## [SOURCE MATERIAL]
⁂

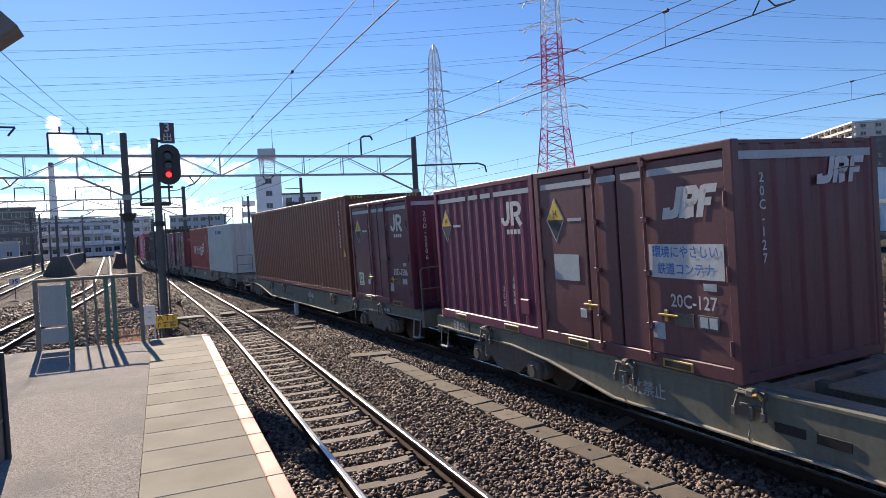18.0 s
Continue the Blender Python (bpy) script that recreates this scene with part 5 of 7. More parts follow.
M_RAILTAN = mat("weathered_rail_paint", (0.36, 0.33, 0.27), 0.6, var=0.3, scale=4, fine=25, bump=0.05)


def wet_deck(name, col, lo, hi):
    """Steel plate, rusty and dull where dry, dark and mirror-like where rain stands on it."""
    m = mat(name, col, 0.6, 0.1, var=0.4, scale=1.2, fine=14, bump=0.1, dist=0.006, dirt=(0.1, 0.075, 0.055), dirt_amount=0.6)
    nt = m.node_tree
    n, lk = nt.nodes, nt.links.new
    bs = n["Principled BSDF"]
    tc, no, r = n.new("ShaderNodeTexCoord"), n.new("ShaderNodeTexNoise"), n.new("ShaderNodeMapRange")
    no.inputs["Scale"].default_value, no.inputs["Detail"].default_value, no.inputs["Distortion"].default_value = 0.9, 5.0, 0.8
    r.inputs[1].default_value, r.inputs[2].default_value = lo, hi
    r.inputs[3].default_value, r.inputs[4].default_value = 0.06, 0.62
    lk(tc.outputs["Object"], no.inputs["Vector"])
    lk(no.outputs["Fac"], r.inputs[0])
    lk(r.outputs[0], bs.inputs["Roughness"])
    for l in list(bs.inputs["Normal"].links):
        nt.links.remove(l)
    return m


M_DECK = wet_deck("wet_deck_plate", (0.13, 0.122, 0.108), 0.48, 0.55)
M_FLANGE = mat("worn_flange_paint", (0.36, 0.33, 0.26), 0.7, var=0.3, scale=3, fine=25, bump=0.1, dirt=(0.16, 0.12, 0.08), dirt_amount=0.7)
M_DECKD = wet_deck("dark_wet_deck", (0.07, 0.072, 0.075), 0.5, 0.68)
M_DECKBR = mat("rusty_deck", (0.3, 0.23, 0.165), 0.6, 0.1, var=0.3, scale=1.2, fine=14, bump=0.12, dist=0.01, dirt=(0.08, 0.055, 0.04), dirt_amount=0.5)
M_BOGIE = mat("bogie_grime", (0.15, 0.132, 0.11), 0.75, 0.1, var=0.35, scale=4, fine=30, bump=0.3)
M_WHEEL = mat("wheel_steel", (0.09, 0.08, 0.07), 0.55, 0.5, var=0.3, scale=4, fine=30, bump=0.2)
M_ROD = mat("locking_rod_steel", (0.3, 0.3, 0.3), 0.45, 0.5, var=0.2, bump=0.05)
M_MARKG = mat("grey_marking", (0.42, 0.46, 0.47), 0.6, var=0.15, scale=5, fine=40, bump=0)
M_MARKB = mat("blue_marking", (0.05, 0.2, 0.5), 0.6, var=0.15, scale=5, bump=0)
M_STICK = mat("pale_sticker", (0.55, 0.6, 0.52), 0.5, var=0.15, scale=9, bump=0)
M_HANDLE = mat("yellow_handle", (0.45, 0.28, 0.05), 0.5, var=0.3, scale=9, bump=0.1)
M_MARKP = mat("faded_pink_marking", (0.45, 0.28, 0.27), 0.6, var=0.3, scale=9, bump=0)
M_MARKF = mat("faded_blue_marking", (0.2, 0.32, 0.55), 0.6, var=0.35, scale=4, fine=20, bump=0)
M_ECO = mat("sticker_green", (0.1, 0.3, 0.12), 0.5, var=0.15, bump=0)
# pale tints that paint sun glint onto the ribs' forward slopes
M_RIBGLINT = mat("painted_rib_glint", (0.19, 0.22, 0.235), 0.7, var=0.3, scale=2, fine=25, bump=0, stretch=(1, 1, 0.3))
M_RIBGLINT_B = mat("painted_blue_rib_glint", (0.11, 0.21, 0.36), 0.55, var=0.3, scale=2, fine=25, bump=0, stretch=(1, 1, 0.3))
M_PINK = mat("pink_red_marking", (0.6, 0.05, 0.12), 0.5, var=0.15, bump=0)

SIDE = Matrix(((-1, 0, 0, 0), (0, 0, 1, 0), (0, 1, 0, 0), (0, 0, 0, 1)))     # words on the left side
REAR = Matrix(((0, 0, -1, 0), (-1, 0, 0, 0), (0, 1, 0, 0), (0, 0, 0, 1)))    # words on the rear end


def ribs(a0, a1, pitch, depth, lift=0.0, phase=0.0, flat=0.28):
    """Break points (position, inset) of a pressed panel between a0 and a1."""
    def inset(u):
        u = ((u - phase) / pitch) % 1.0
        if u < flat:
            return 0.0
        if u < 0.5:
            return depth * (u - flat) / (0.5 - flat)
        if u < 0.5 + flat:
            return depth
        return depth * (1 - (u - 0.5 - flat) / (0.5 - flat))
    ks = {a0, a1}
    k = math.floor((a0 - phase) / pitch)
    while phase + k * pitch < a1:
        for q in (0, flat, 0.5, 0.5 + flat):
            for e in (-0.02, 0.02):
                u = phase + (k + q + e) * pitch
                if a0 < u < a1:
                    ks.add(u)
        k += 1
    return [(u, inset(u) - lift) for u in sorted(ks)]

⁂

Make an exact copy of the listing above. Do not include the pictures.

## [COMPLETE OUTPUT]
18.0 s
Continue the Blender Python (bpy) script that recreates this scene with part 5 of 7. More parts follow.
M_RAILTAN = mat("weathered_rail_paint", (0.36, 0.33, 0.27), 0.6, var=0.3, scale=4, fine=25, bump=0.05)


def wet_deck(name, col, lo, hi):
    """Steel plate, rusty and dull where dry, dark and mirror-like where rain stands on it."""
    m = mat(name, col, 0.6, 0.1, var=0.4, scale=1.2, fine=14, bump=0.1, dist=0.006, dirt=(0.1, 0.075, 0.055), dirt_amount=0.6)
    nt = m.node_tree
    n, lk = nt.nodes, nt.links.new
    bs = n["Principled BSDF"]
    tc, no, r = n.new("ShaderNodeTexCoord"), n.new("ShaderNodeTexNoise"), n.new("ShaderNodeMapRange")
    no.inputs["Scale"].default_value, no.inputs["Detail"].default_value, no.inputs["Distortion"].default_value = 0.9, 5.0, 0.8
    r.inputs[1].default_value, r.inputs[2].default_value = lo, hi
    r.inputs[3].default_value, r.inputs[4].default_value = 0.06, 0.62
    lk(tc.outputs["Object"], no.inputs["Vector"])
    lk(no.outputs["Fac"], r.inputs[0])
    lk(r.outputs[0], bs.inputs["Roughness"])
    for l in list(bs.inputs["Normal"].links):
        nt.links.remove(l)
    return m


M_DECK = wet_deck("wet_deck_plate", (0.13, 0.122, 0.108), 0.48, 0.55)
M_FLANGE = mat("worn_flange_paint", (0.36, 0.33, 0.26), 0.7, var=0.3, scale=3, fine=25, bump=0.1, dirt=(0.16, 0.12, 0.08), dirt_amount=0.7)
M_DECKD = wet_deck("dark_wet_deck", (0.07, 0.072, 0.075), 0.5, 0.68)
M_DECKBR = mat("rusty_deck", (0.3, 0.23, 0.165), 0.6, 0.1, var=0.3, scale=1.2, fine=14, bump=0.12, dist=0.01, dirt=(0.08, 0.055, 0.04), dirt_amount=0.5)
M_BOGIE = mat("bogie_grime", (0.15, 0.132, 0.11), 0.75, 0.1, var=0.35, scale=4, fine=30, bump=0.3)
M_WHEEL = mat("wheel_steel", (0.09, 0.08, 0.07), 0.55, 0.5, var=0.3, scale=4, fine=30, bump=0.2)
M_ROD = mat("locking_rod_steel", (0.3, 0.3, 0.3), 0.45, 0.5, var=0.2, bump=0.05)
M_MARKG = mat("grey_marking", (0.42, 0.46, 0.47), 0.6, var=0.15, scale=5, fine=40, bump=0)
M_MARKB = mat("blue_marking", (0.05, 0.2, 0.5), 0.6, var=0.15, scale=5, bump=0)
M_STICK = mat("pale_sticker", (0.55, 0.6, 0.52), 0.5, var=0.15, scale=9, bump=0)
M_HANDLE = mat("yellow_handle", (0.45, 0.28, 0.05), 0.5, var=0.3, scale=9, bump=0.1)
M_MARKP = mat("faded_pink_marking", (0.45, 0.28, 0.27), 0.6, var=0.3, scale=9, bump=0)
M_MARKF = mat("faded_blue_marking", (0.2, 0.32, 0.55), 0.6, var=0.35, scale=4, fine=20, bump=0)
M_ECO = mat("sticker_green", (0.1, 0.3, 0.12), 0.5, var=0.15, bump=0)
# pale tints that paint sun glint onto the ribs' forward slopes
M_RIBGLINT = mat("painted_rib_glint", (0.19, 0.22, 0.235), 0.7, var=0.3, scale=2, fine=25, bump=0, stretch=(1, 1, 0.3))
M_RIBGLINT_B = mat("painted_blue_rib_glint", (0.11, 0.21, 0.36), 0.55, var=0.3, scale=2, fine=25, bump=0, stretch=(1, 1, 0.3))
M_PINK = mat("pink_red_marking", (0.6, 0.05, 0.12), 0.5, var=0.15, bump=0)

SIDE = Matrix(((-1, 0, 0, 0), (0, 0, 1, 0), (0, 1, 0, 0), (0, 0, 0, 1)))     # words on the left side
REAR = Matrix(((0, 0, -1, 0), (-1, 0, 0, 0), (0, 1, 0, 0), (0, 0, 0, 1)))    # words on the rear end


def ribs(a0, a1, pitch, depth, lift=0.0, phase=0.0, flat=0.28):
    """Break points (position, inset) of a pressed panel between a0 and a1."""
    def inset(u):
        u = ((u - phase) / pitch) % 1.0
        if u < flat:
            return 0.0
        if u < 0.5:
            return depth * (u - flat) / (0.5 - flat)
        if u < 0.5 + flat:
            return depth
        return depth * (1 - (u - 0.5 - flat) / (0.5 - flat))
    ks = {a0, a1}
    k = math.floor((a0 - phase) / pitch)
    while phase + k * pitch < a1:
        for q in (0, flat, 0.5, 0.5 + flat):
            for e in (-0.02, 0.02):
                u = phase + (k + q + e) * pitch
                if a0 < u < a1:
                    ks.add(u)
        k += 1
    return [(u, inset(u) - lift) for u in sorted(ks)]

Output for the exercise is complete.